Chinese regulators are considering new rules to cap P2P (peer-to-peer) lending ito control risk and protect investors, eight months after it initiated a campaign to "clean up" faulty P2P lenders, according to Chinese media reports.
An individual lender can provide loans of no more than RMB200,000 (US$29,976) on one P2P platform, and can lend no more than RMB1 million (US$150,000) in aggregate across different P2P channels.
For other non-individual legal entities, the cap is RMB1 million on a single platform and RMB5 million across all P2P channels, according to Chinese media reports citing an insider.

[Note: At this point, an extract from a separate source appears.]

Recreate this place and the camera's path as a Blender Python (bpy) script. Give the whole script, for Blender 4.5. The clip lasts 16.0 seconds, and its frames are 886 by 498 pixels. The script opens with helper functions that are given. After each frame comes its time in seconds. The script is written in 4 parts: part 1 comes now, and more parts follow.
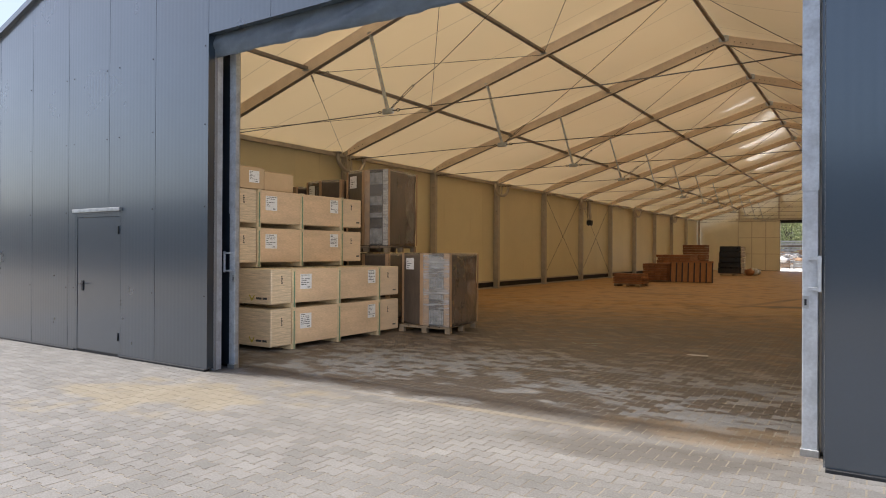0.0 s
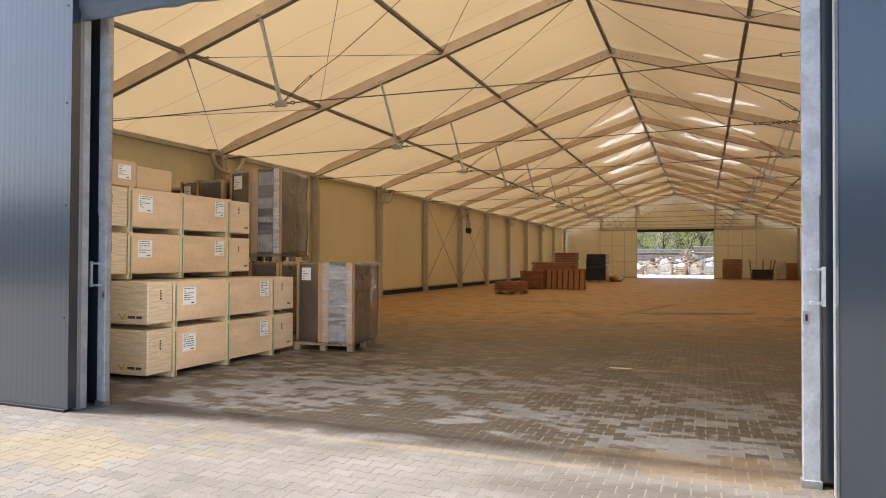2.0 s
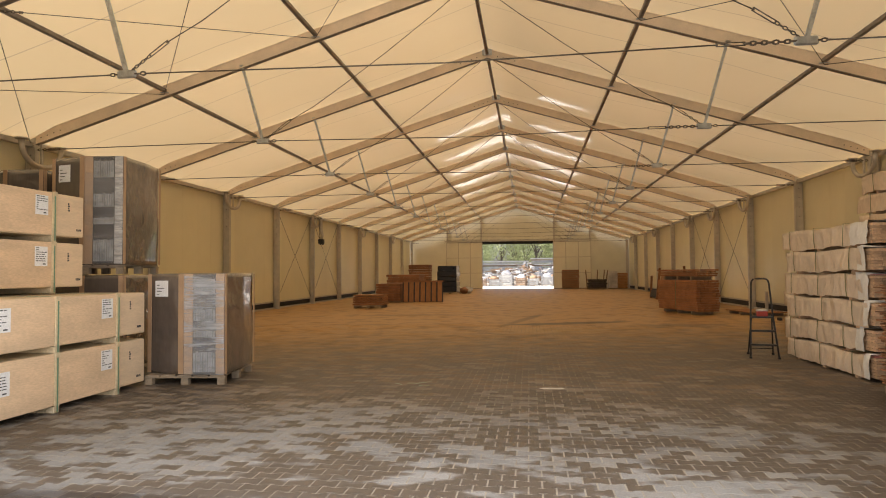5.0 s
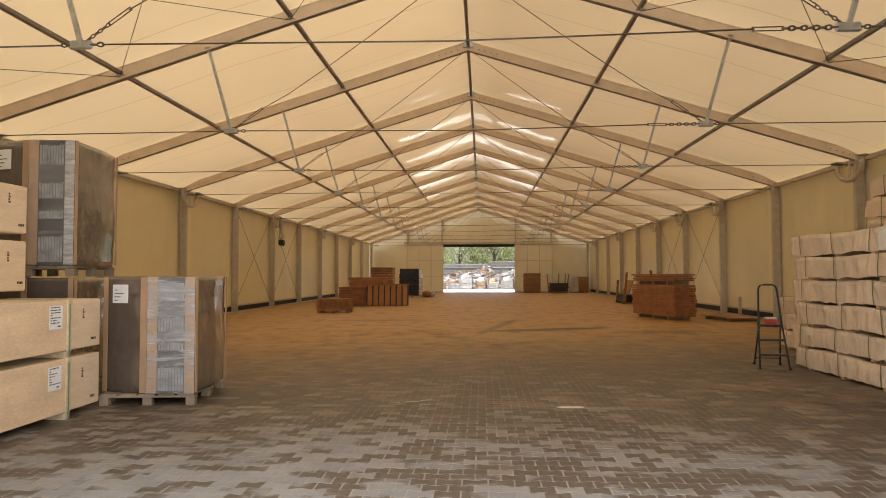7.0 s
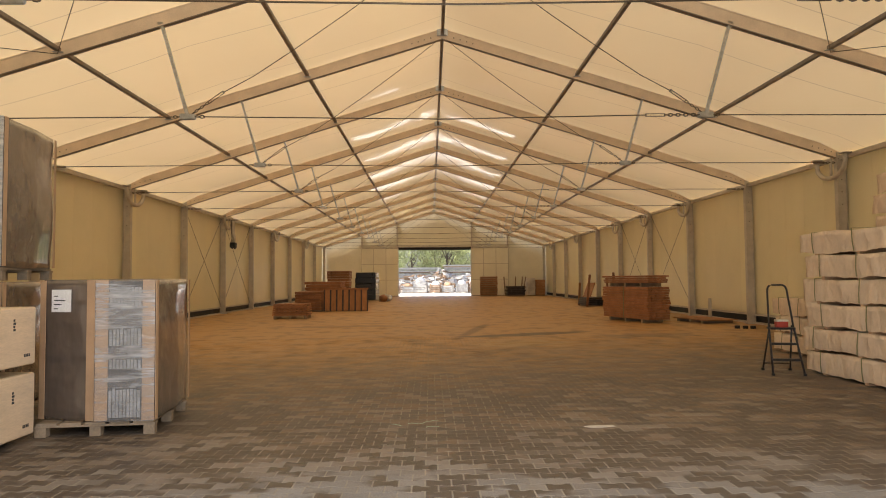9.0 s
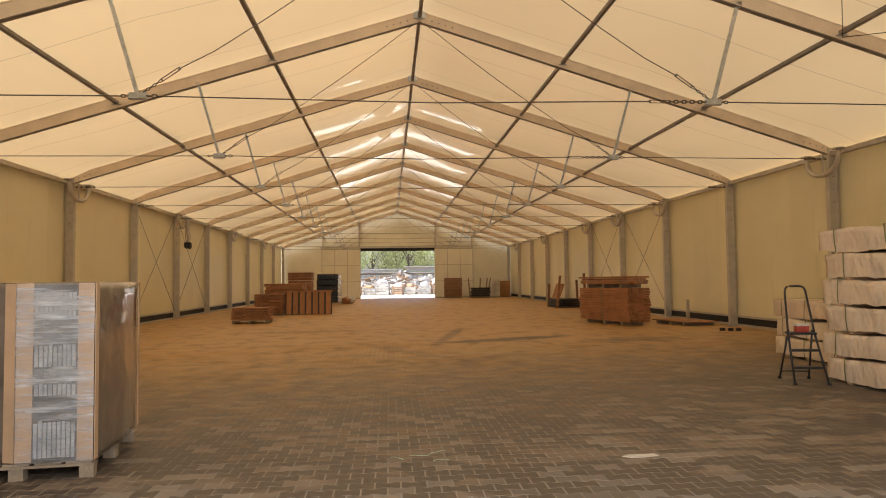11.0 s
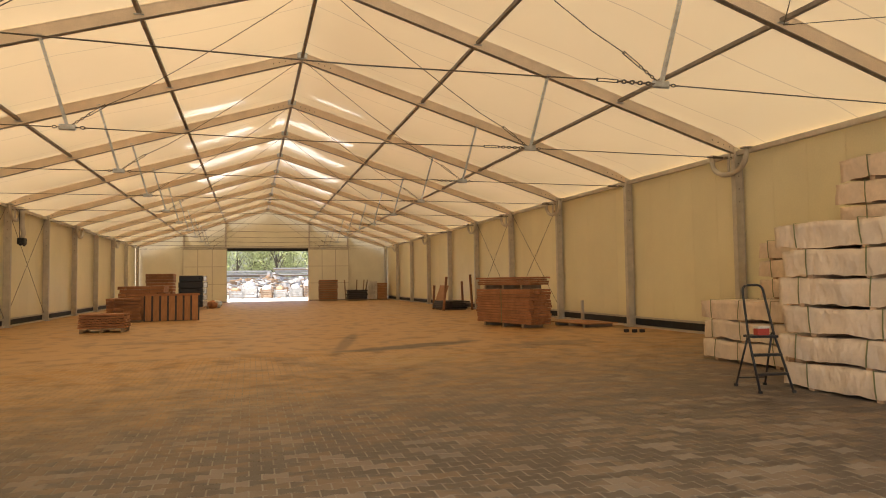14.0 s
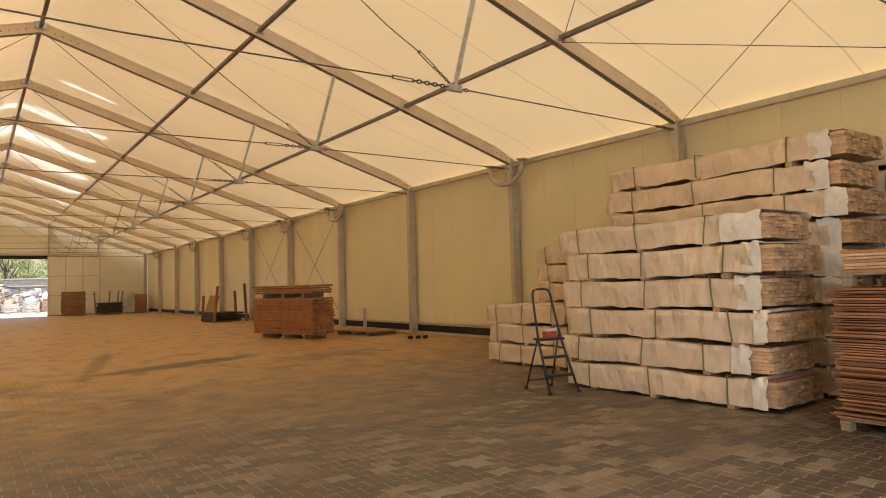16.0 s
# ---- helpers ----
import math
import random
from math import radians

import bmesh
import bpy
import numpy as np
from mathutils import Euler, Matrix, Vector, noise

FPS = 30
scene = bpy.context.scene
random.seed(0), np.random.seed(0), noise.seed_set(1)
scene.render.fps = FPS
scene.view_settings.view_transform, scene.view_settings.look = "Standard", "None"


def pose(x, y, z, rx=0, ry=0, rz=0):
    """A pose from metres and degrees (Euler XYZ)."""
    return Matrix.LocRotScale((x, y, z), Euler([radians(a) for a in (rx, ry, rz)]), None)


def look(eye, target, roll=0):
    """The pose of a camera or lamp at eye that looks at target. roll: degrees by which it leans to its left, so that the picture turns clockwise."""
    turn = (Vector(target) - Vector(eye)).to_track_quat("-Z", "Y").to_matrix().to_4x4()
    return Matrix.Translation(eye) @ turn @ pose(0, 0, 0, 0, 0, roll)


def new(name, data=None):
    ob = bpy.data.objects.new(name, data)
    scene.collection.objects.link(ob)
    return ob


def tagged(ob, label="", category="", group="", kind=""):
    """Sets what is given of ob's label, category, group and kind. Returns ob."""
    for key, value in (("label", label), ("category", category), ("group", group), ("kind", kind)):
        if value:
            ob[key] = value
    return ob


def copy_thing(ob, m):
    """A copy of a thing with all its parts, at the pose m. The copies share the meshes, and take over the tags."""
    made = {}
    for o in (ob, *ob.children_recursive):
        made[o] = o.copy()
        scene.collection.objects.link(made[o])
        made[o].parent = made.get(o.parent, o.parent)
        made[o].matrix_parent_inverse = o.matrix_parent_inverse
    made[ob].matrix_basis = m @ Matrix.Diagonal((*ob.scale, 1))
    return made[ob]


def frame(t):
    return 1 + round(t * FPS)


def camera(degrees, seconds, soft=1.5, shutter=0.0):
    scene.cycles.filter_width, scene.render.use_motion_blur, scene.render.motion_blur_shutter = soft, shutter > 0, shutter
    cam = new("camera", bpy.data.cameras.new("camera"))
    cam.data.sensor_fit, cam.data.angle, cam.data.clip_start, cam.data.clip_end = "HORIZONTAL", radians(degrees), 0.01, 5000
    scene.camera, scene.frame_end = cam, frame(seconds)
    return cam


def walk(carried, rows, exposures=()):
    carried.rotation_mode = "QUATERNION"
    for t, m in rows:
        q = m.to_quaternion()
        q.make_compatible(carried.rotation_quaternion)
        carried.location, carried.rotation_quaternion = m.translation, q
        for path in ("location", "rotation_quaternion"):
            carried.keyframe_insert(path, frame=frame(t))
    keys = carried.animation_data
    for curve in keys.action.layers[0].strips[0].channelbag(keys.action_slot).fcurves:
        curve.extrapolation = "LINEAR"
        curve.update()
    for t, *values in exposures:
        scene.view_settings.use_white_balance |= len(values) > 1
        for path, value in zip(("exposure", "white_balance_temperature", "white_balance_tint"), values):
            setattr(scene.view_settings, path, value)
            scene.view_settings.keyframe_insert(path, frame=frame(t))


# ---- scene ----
DEGREES = 67.55
PATH = [
    (0, (3.746, -10.810, 1.620), (1.560, -7.461, 1.633), 0.31),
    (0.5, (3.491, -10.728, 1.637), (1.549, -7.231, 1.662), 0.40),
    (1, (3.219, -10.580, 1.623), (1.564, -6.938, 1.656), 0.31),
    (1.5, (2.930, -10.396, 1.654), (1.426, -6.690, 1.693), 0.15),
    (2, (2.591, -10.243, 1.641), (1.123, -6.523, 1.703), 0.26),
    (2.5, (2.375, -10.094, 1.639), (1.003, -6.338, 1.709), 0.27),
    (3, (2.147, -9.836, 1.637), (1.074, -5.983, 1.711), 0.07),
    (3.5, (1.924, -9.652, 1.623), (1.078, -5.743, 1.714), 0.11),
    (4, (1.635, -9.454, 1.623), (0.976, -5.510, 1.725), -0.02),
    (4.2, (1.494, -9.343, 1.589), (0.886, -5.391, 1.702), -0.33),
    (6.3, (0.707, -8.297, 1.550), (0.311, -4.320, 1.708), -0.05),
    (6.5, (0.602, -8.198, 1.589), (0.247, -4.216, 1.740), -0.22),
    (7, (0.363, -7.965, 1.583), (0.126, -3.975, 1.743), -0.12),
    (7.5, (0.193, -7.716, 1.569), (0.097, -3.720, 1.734), -0.36),
    (8, (-0.003, -7.413, 1.579), (-0.008, -3.417, 1.749), -0.46),
    (8.5, (-0.205, -7.144, 1.553), (-0.177, -3.148, 1.729), -0.34),
    (9, (-0.345, -6.841, 1.550), (-0.270, -2.846, 1.733), -0.50),
    (11.5, (-0.902, -5.285, 1.561), (-0.508, -1.309, 1.750), -0.59),
    (12, (-1.026, -4.962, 1.543), (-0.549, -0.995, 1.732), -0.53),
    (12.5, (-1.103, -4.659, 1.532), (-0.497, -0.710, 1.725), -0.59),
    (13, (-1.181, -4.311, 1.532), (-0.488, -0.377, 1.728), -0.64),
    (13.5, (-1.305, -4.041, 1.520), (-0.465, -0.135, 1.712), -0.52),
    (14, (-1.382, -3.723, 1.528), (-0.269, 0.114, 1.721), -0.81),
    (14.5, (-1.388, -3.415, 1.564), (-0.091, 0.365, 1.750), -1.12),
    (15, (-1.397, -3.200, 1.539), (0.128, 0.493, 1.740), -1.19),
    (15.5, (-1.392, -3.056, 1.525), (0.492, 0.467, 1.735), -1.35),
    (16, (-1.308, -2.957, 1.522), (1.013, 0.293, 1.734), -1.68),
]
cam = camera(DEGREES, 16.0, soft=1.0)
walk(cam, [(t, look(eye, target, roll)) for t, eye, target, roll in PATH], exposures=[(0.0, 0.6, 6400, 10), (1.5, 0.95, 6500, 10), (4.0, 1.2, 6750, 10), (8.5, 1.28, 6700, 10), (12.0, 1.45, 6750, 10), (16.0, 1.58, 6850, 10)])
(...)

These rules are likely included in a new regulation to be jointly released soon by the China Banking Regulatory Commission, the Ministry of Industry and Information Technology, the Ministry of Public Security, and the Cyberspace Administration of China.
The regulators are concerned about concentrated financial risk and protection of small investors. Internet lending should be focused on small loans to benefit the average borrower and lender, and such lending should be diversified, the regulators believe.
For P2P lenders that already target small loans, the proposed regulation will help improve market condition by "squeezing" out large loans, mostly risky real estate project borrowings spun off from banks.
The new regulation is likely to be released early next year, after the completion of the current P2P "clean-up" campaign.
A total of 515 P2P lenders in China have closed doors or exited the sector during the first half of the year. There are 2,349 P2P lenders currently in operation in China, compared to over 4,000 P2P lenders that have been in existence, cumulatively.